An omnivore but chiefly carnivorous, it feeds on small fishes, snails, insect larvae, crustaceans and plant debris.

It’s rare to see real Trimacs now. They were never that common and supplanted in UK stores by the dreadful man-made hybrid Flowerhorns, like the one shown above. However, a few enthusiasts are still breeding them.

Buttie (Tilapia buttikoferi)

When first imported, the strikingly-coloured Buttie became the cichlid everyone wanted. Yet that soon changed when people realised how aggressive a large male can be.

Nevertheless a single specimen makes a great pet and this is the only way to keep an adult male as it will kill anything not protected by a divider. It is the only Tilapia I know of that behaves as disgracefully as the notorious pet cichlids from across the Atlantic.  

The species originates from lowland rivers in Guinea, Liberia, and Sierra Leone. It’s said to prefer rocky terrain, which is as unusual as its aggression. While most Tilapia are vegetarian, this is partially piscivorous.  

However, it conforms to the genus norm of being hardy and not much bothered about water chemistry or quality, and isn’t fussy about food either.

Maximum size is 40cm/16” for adult males, but 30cm/12” is a more usual length.

Life means life

A large cichlid will live for many years, so be prepared to accept the responsibility for your pet for as long as it lives. Accepting that responsibility will be repaid with seemingly endless pleasure!

How do I look after them?

Because pet cichlids are typically 'involved' in what’s happening outside their tank, they seem quite happy with relatively small space. Even so they must be able to swim up and down and turn easily.

A tank of 122 x 46 x 46cm/48 x 18 x 18” should be the absolute minimum size but 183 x 46 x 46cm/72 x 18 x 18" is better. Very large specimens will require even larger homes.  

For the fish to enjoy the stimulus of domestic life it must be where it can have a good view of activity — ideally in the living room.

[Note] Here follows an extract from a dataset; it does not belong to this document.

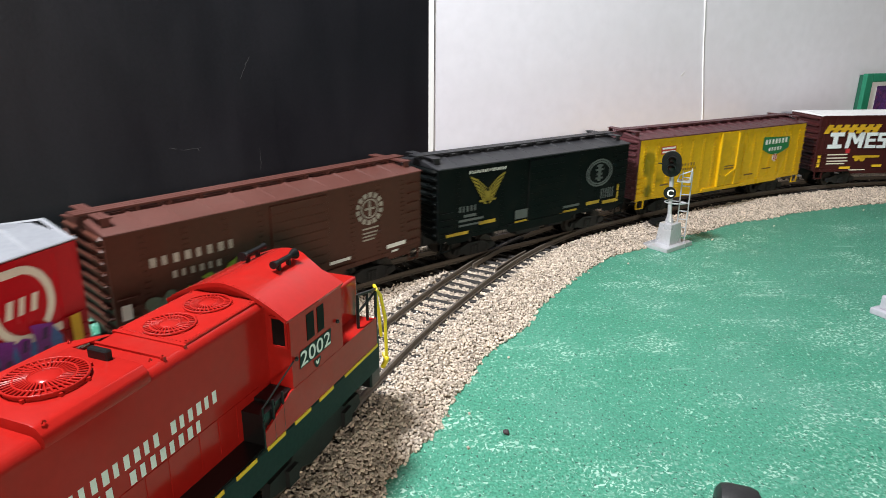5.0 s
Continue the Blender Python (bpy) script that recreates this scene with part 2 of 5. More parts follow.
def scratches():
    """A few pale scratches in the black paint."""
    pale = material("bare_scratch", (0.09, 0.09, 0.095), 0.6, vary=0.3, scale=900)
    rng = random.Random(8)
    for (u0, z0), (u1, z1) in (((-0.1621, 0.0654), (-0.152, 0.0655)), ((-0.1535, 0.0656), (-0.1531, 0.0639)), ((-0.1222, 0.1099), (-0.1278, 0.0988)), ((-0.1199, 0.0622), (-0.1203, 0.0504)), ((-0.1674, 0.0671), (-0.1640, 0.0662))):
        bm = B()
        prev = None
        for i in range(7):
            k = i / 6
            c = Vector((u0 + (u1 - u0) * k + rng.uniform(-1, 1) * 0.0003, -0.00012, z0 + (z1 - z0) * k + rng.uniform(-1, 1) * 0.0002))
            s = Vector((z1 - z0, 0, u0 - u1)).normalized() * 0.00011 * rng.uniform(0.4, 1.2)
            row = (bm.verts.new(c - s), bm.verts.new(c + s))
            if prev:
                bm.faces.new((prev[0], prev[1], row[1], row[0]))
            prev = row
        ob = new("trim_scratch", mesh_of("trim_scratch", bm, pale))
        ob.matrix_basis = pose(CORNER.x, CORNER.y, 0, 0, 0, math.degrees(BL))
        tagged(ob, "pale scratch in the black painted panel", "scratch", kind="structure")


scratches()


def slab(name, x0, x1, y0, y1, z0, z1, mat, label, category):
    bm = B()
    box(bm, x0 * 1000, x1 * 1000, y0 * 1000, y1 * 1000, z0 * 1000, z1 * 1000)
    return tagged(new(name, mesh_of(name, bm, mat)), label, category, kind="structure")


# unseen room shell, added so that lamp light bounces back onto the layout
slab("floor", -1.5, 2.2, -1.9, 1.7, -0.80, -0.75, M_FLOOR, "unseen dark carpeted floor added to close the room", "floor")
slab("ceiling", -1.5, 2.2, -1.9, 1.7, 1.65, 1.70, M_CEIL, "unseen off-white painted ceiling added to bounce light", "ceiling")
slab("wall_south", -1.5, 2.2, -1.9, -1.85, -0.75, 1.65, M_ROOM, "unseen plaster wall added to bounce light", "wall")
slab("wall_west", -1.5, -1.45, -1.85, 1.7, -0.75, 1.65, M_ROOM, "unseen plaster wall added to bounce light", "wall")
slab("wall_east", 2.15, 2.2, -1.85, 1.7, -0.75, 1.65, M_ROOM, "unseen plaster wall added to bounce light", "wall")


def green_board():
    """The layout board, cut along the two backdrop walls."""
    a, b = CORNER - dB * 0.85, CORNER + dW * 1.1
    pts = [a, CORNER, b, Vector((b.x, -0.35)), Vector((a.x, -0.35))]
    bm = B()
    prism(bm, [(p.x * 1000, p.y * 1000) for p in pts], -18, 0, "z")
    ob = new("ground", mesh_of("ground", bm, M_BOARD))
    tagged(ob, "green painted plywood layout board with pale scuffs", "ground", kind="structure")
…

Given the chance pet cichlids will exhibit all the normal destructive habits of their kind, such as digging and using the substrate to bury heaters and filter inlets, tossing loose heaters against the glass, undermining rockwork and possibly bringing about their own demise as well as creating a mess on your carpet.  

Make sure your tank is cichlid-proof: décor must sit firmly and be too heavy to move; heaters and filter pipes siliconed into place and above bury level, or in a special compartment.

Provide gravel for digging, as this helps stave off cichlid boredom when nobody is around. Use cover glasses to protect lights from potentially hefty splashes!

Big fishes will produce lots of wastes, so efficient filtration is very important.

Go for large media capacity and relatively slow turnover, as you don’t want your pet to be feeling uncomfortable tackling any strong currents.

Avoid foods that break into particles and pollute the tank, and try not to overfeed. Watch your pet’s waistline and, if necessary, impose a diet.